» WORK INSTRUCTIONS
Copy out every line exactly, passing over the pictures.

» SOURCE EXCERPT
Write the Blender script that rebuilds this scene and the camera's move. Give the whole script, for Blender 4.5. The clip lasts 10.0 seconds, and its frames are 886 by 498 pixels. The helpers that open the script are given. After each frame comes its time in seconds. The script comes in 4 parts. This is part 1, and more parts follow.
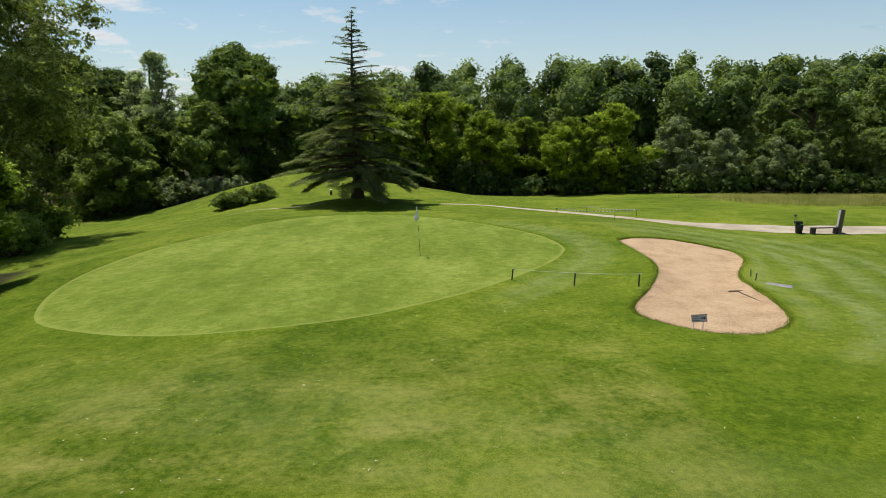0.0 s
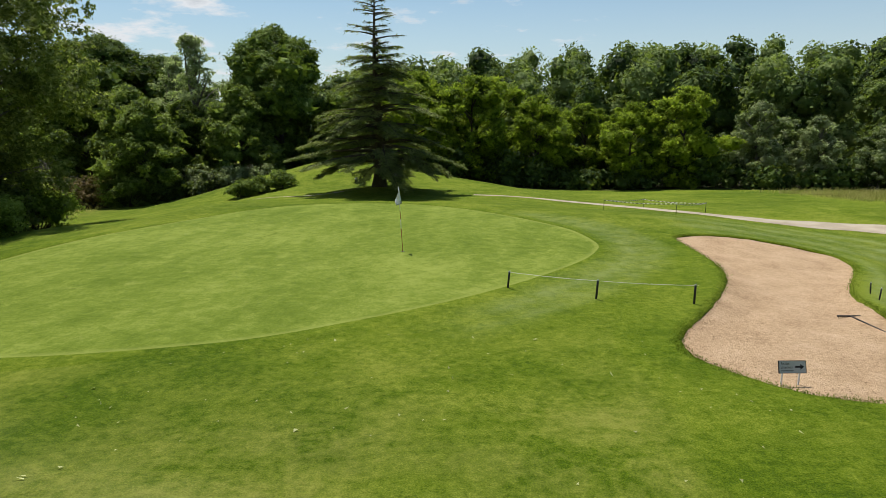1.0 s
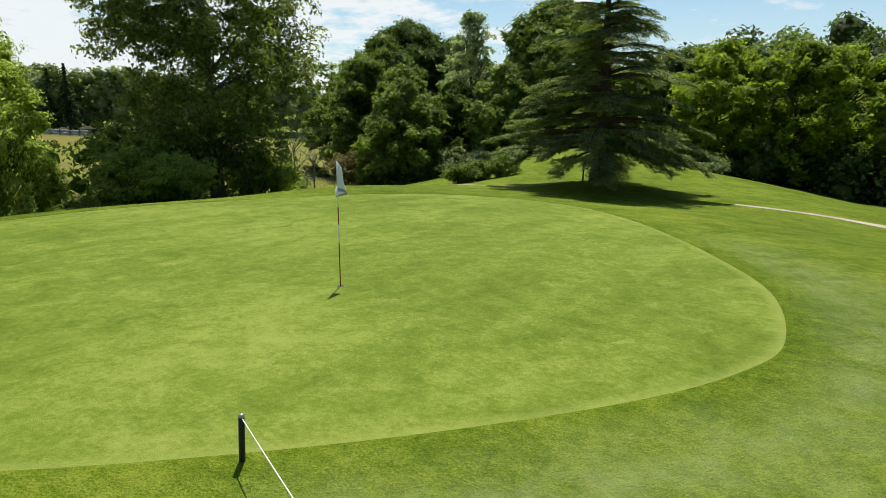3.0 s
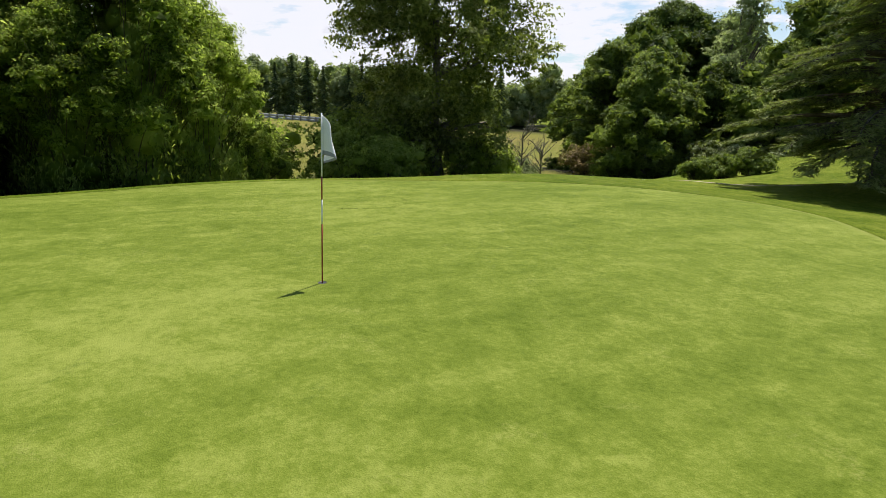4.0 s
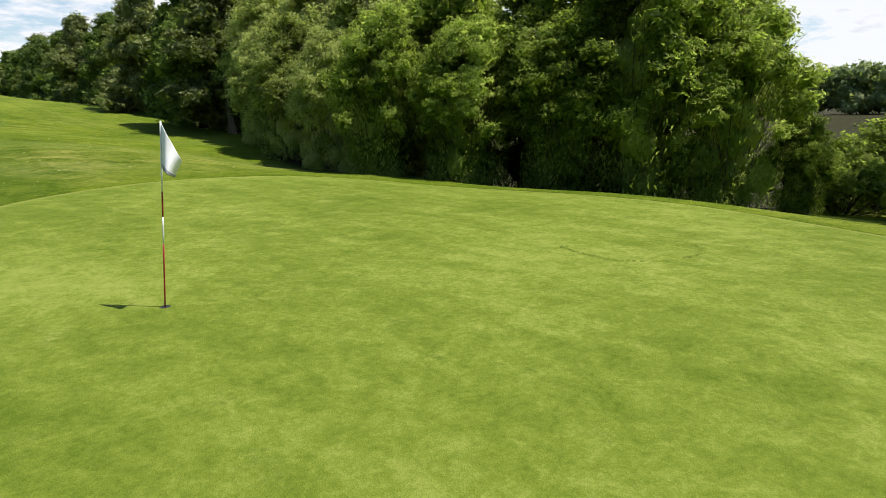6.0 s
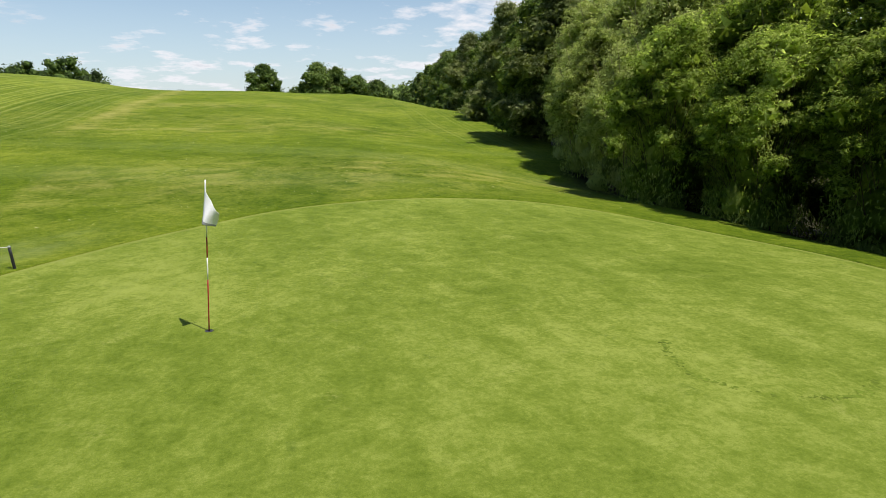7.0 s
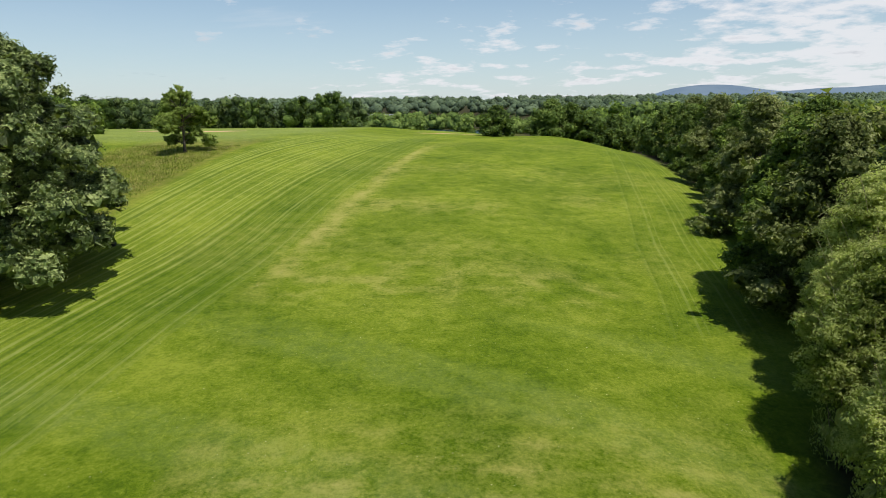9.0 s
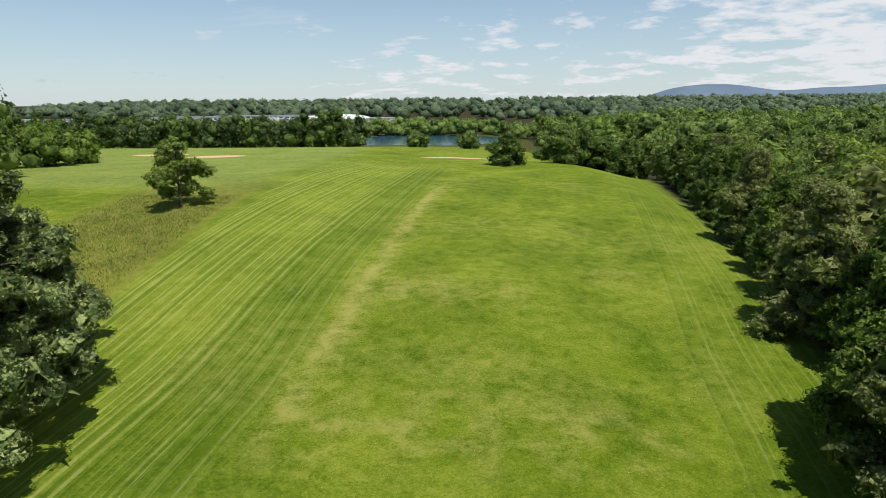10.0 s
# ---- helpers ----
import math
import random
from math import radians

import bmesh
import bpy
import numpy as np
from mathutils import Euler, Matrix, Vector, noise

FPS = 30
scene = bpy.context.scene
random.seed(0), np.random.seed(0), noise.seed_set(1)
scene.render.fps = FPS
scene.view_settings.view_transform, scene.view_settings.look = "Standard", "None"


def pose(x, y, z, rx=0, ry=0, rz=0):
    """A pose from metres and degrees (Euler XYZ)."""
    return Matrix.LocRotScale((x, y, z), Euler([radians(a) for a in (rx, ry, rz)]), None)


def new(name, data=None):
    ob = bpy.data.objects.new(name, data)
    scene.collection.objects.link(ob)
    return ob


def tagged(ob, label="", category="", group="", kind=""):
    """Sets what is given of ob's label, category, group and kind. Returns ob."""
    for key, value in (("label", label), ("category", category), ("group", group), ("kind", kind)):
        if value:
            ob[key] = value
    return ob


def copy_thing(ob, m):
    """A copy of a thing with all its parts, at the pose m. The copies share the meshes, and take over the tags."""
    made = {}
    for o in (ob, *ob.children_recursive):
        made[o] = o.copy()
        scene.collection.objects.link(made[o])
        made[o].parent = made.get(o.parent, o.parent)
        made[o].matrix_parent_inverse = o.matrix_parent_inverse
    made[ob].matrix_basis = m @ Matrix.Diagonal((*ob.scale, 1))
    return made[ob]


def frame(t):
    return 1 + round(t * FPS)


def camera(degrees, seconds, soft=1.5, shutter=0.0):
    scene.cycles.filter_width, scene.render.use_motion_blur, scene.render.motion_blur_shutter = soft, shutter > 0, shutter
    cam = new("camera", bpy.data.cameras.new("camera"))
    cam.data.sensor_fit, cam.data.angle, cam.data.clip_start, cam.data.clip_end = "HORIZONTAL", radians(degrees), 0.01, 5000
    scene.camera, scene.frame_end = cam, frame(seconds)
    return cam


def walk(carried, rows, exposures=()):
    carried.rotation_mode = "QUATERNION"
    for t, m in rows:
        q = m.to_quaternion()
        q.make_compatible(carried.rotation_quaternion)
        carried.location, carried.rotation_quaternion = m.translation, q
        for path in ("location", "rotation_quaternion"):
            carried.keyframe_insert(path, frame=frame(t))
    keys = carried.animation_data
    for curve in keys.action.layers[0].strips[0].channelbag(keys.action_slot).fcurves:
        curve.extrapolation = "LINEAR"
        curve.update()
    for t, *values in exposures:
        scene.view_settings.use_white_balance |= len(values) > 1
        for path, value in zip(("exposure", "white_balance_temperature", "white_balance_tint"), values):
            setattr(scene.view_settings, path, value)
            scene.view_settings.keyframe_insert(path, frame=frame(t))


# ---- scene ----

» TASK RESULT
Write the Blender script that rebuilds this scene and the camera's move. Give the whole script, for Blender 4.5. The clip lasts 10.0 seconds, and its frames are 886 by 498 pixels. The helpers that open the script are given. After each frame comes its time in seconds. The script comes in 4 parts. This is part 1, and more parts follow.
0.0 s
1.0 s
3.0 s
4.0 s
6.0 s
7.0 s
9.0 s
10.0 s
# ---- helpers ----
import math
import random
from math import radians

import bmesh
import bpy
import numpy as np
from mathutils import Euler, Matrix, Vector, noise

FPS = 30
scene = bpy.context.scene
random.seed(0), np.random.seed(0), noise.seed_set(1)
scene.render.fps = FPS
scene.view_settings.view_transform, scene.view_settings.look = "Standard", "None"


def pose(x, y, z, rx=0, ry=0, rz=0):
    """A pose from metres and degrees (Euler XYZ)."""
    return Matrix.LocRotScale((x, y, z), Euler([radians(a) for a in (rx, ry, rz)]), None)


def new(name, data=None):
    ob = bpy.data.objects.new(name, data)
    scene.collection.objects.link(ob)
    return ob


def tagged(ob, label="", category="", group="", kind=""):
    """Sets what is given of ob's label, category, group and kind. Returns ob."""
    for key, value in (("label", label), ("category", category), ("group", group), ("kind", kind)):
        if value:
            ob[key] = value
    return ob


def copy_thing(ob, m):
    """A copy of a thing with all its parts, at the pose m. The copies share the meshes, and take over the tags."""
    made = {}
    for o in (ob, *ob.children_recursive):
        made[o] = o.copy()
        scene.collection.objects.link(made[o])
        made[o].parent = made.get(o.parent, o.parent)
        made[o].matrix_parent_inverse = o.matrix_parent_inverse
    made[ob].matrix_basis = m @ Matrix.Diagonal((*ob.scale, 1))
    return made[ob]


def frame(t):
    return 1 + round(t * FPS)


def camera(degrees, seconds, soft=1.5, shutter=0.0):
    scene.cycles.filter_width, scene.render.use_motion_blur, scene.render.motion_blur_shutter = soft, shutter > 0, shutter
    cam = new("camera", bpy.data.cameras.new("camera"))
    cam.data.sensor_fit, cam.data.angle, cam.data.clip_start, cam.data.clip_end = "HORIZONTAL", radians(degrees), 0.01, 5000
    scene.camera, scene.frame_end = cam, frame(seconds)
    return cam


def walk(carried, rows, exposures=()):
    carried.rotation_mode = "QUATERNION"
    for t, m in rows:
        q = m.to_quaternion()
        q.make_compatible(carried.rotation_quaternion)
        carried.location, carried.rotation_quaternion = m.translation, q
        for path in ("location", "rotation_quaternion"):
            carried.keyframe_insert(path, frame=frame(t))
    keys = carried.animation_data
    for curve in keys.action.layers[0].strips[0].channelbag(keys.action_slot).fcurves:
        curve.extrapolation = "LINEAR"
        curve.update()
    for t, *values in exposures:
        scene.view_settings.use_white_balance |= len(values) > 1
        for path, value in zip(("exposure", "white_balance_temperature", "white_balance_tint"), values):
            setattr(scene.view_settings, path, value)
            scene.view_settings.keyframe_insert(path, frame=frame(t))


# ---- scene ----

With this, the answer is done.